Blueland sells concentrated tablets for consumers to mix their cleaning supplies on their own. The relatively tiny packaging is another differentiator compared to what you see from Ajax and Dove.

“Existing CPG players were incentivized to have larger, bulkier packaging because this packaging really served as billboards in stores,” Paiji Yoo said.

Blueland goes the direct-to-consumer route, which Paiji Yoo considers to be the only route for products that depend on changing consumer behavior. Its appeal isn’t just that it’s a smaller, new kind of product; Blueland wants to eliminate single-use plastics. In the last two months it’s expanded to the dishwasher and laundry categories (with a powder and tablets, respectively).

The plastic films that keep your typical dishwashing pod together aren’t all that good for the environment. “I think people think that because it dissolves that magically disappear. But unfortunately those plastic mulches enter our water systems,” Paiji Yoo said.

The pandemic has made consumers somewhat more likely to demote previous green concerns in exchange for effectiveness and availability, she said. But as a result of the crisis, she estimated, demand has been 4x what it would have been otherwise.

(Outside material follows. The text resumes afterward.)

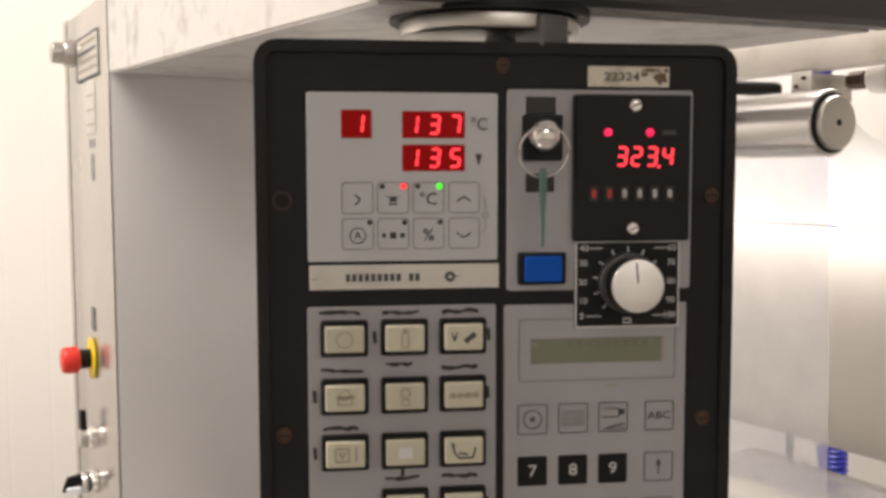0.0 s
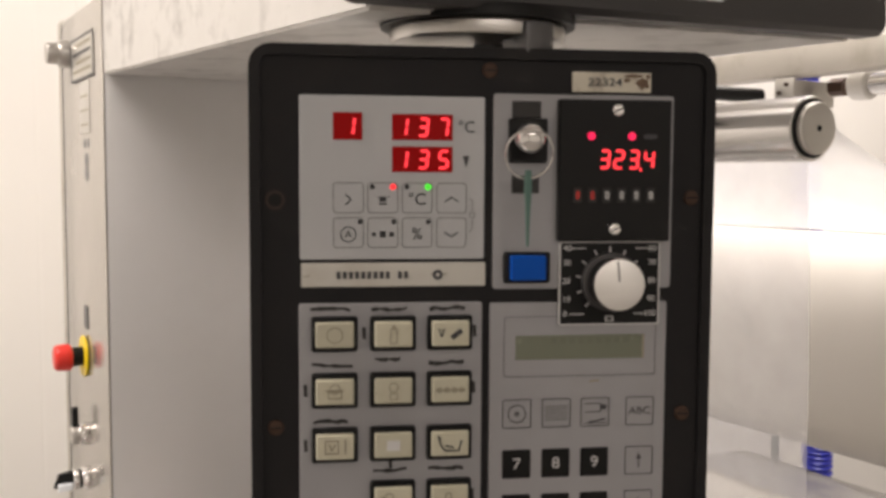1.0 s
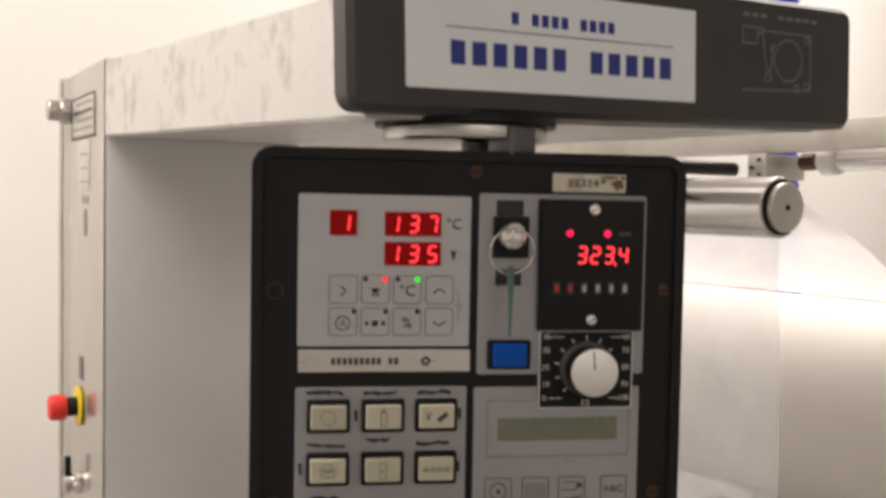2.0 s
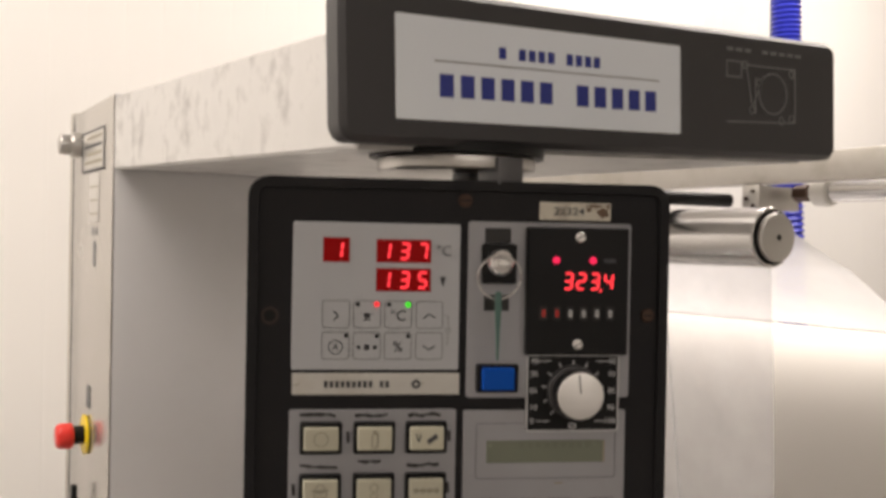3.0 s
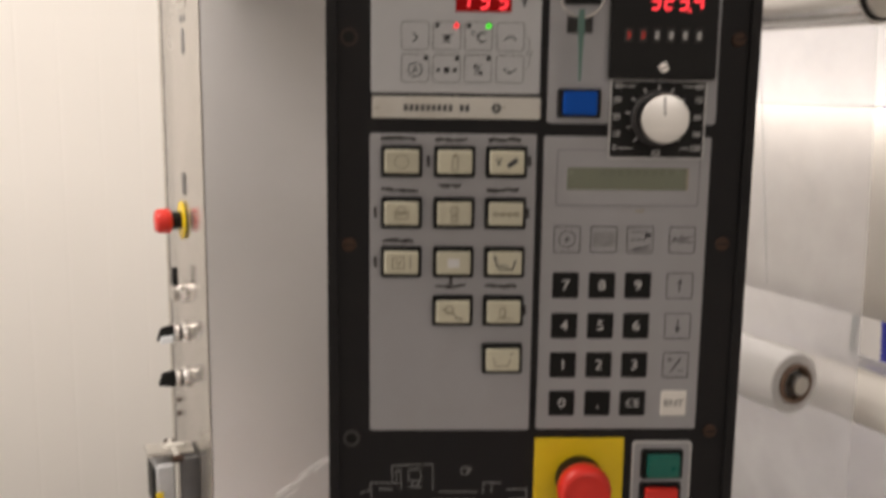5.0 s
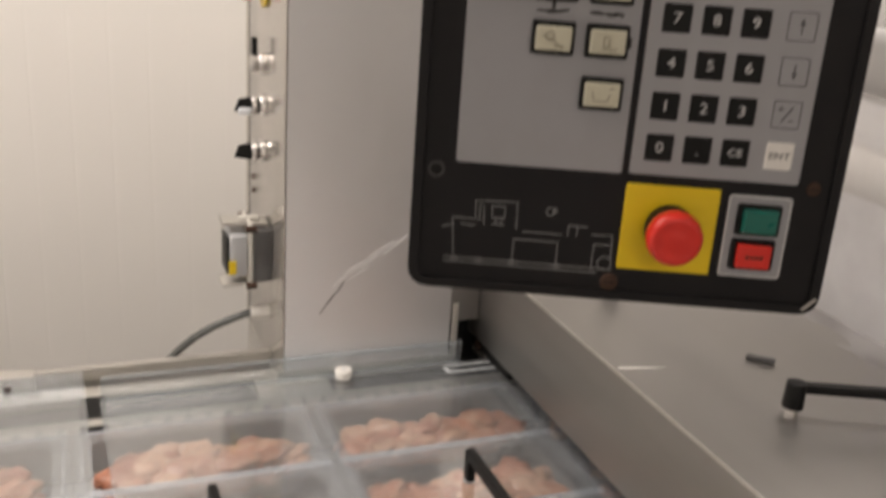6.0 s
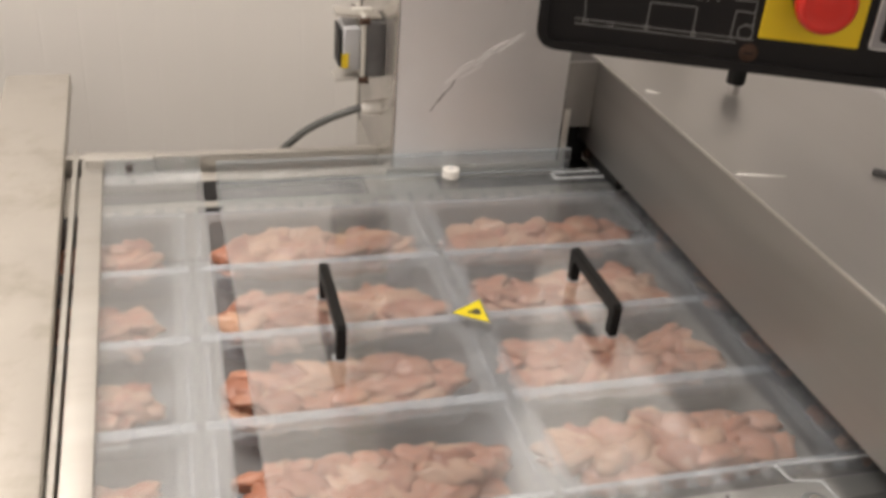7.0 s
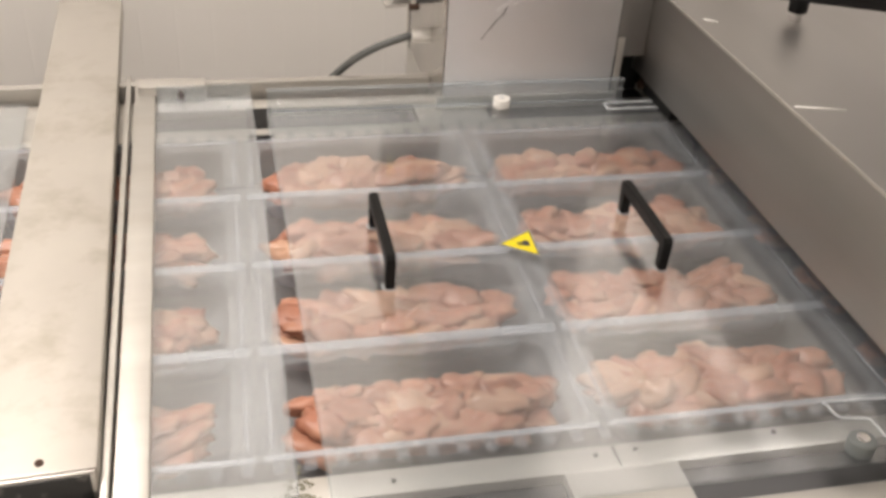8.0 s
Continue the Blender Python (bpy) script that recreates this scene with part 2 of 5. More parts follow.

Here are a few highlights from the conversation, which have been lightly edited for clarity.

Packaging as a billboard
“If you think about traditional CPG, they still today are predominantly distributed through traditional brick-and-mortar retailers. It’s a very different game, where on shelf, size does matter. Front-facing real estate also really matters, so in a way a lot of the existing CPG players were incentivized to have larger, bulkier packaging because this packaging really served as billboards in stores. To that end, it made sense to produce more liquid products. A tiny tablet, it’s really hard to even fit the messaging of how you use this product, much less the ingredients and everything else you want to cram in there. I really do think that these products have historically been developed for the channels they’ve been sold in.”

DTC is smart for a product that consumers need to get the hang of
“We don’t hide from the fact that this is a new behavior and there is education required. It was going to be a lot easier to do that on our own site, our own real estate, to be able to get all that messaging across versus having quiet products on a retail store shelf, where we couldn’t really control exactly what messaging we put out there, and certainly not the volume of messaging [we needed]. During Covid, that direct relationship has translated into a continuous and valuable customer feedback loop. Consumers that previously, very staunchly prioritized non-toxic and ‘eco’ were suddenly very open to trading these benefits for disinfectant claims. It was very helpful to understand what concerns and questions our customers have. Unlike physical products sold in stores, we could easily update our website descriptions, our emails, our social media messaging to more directly address these concerns.”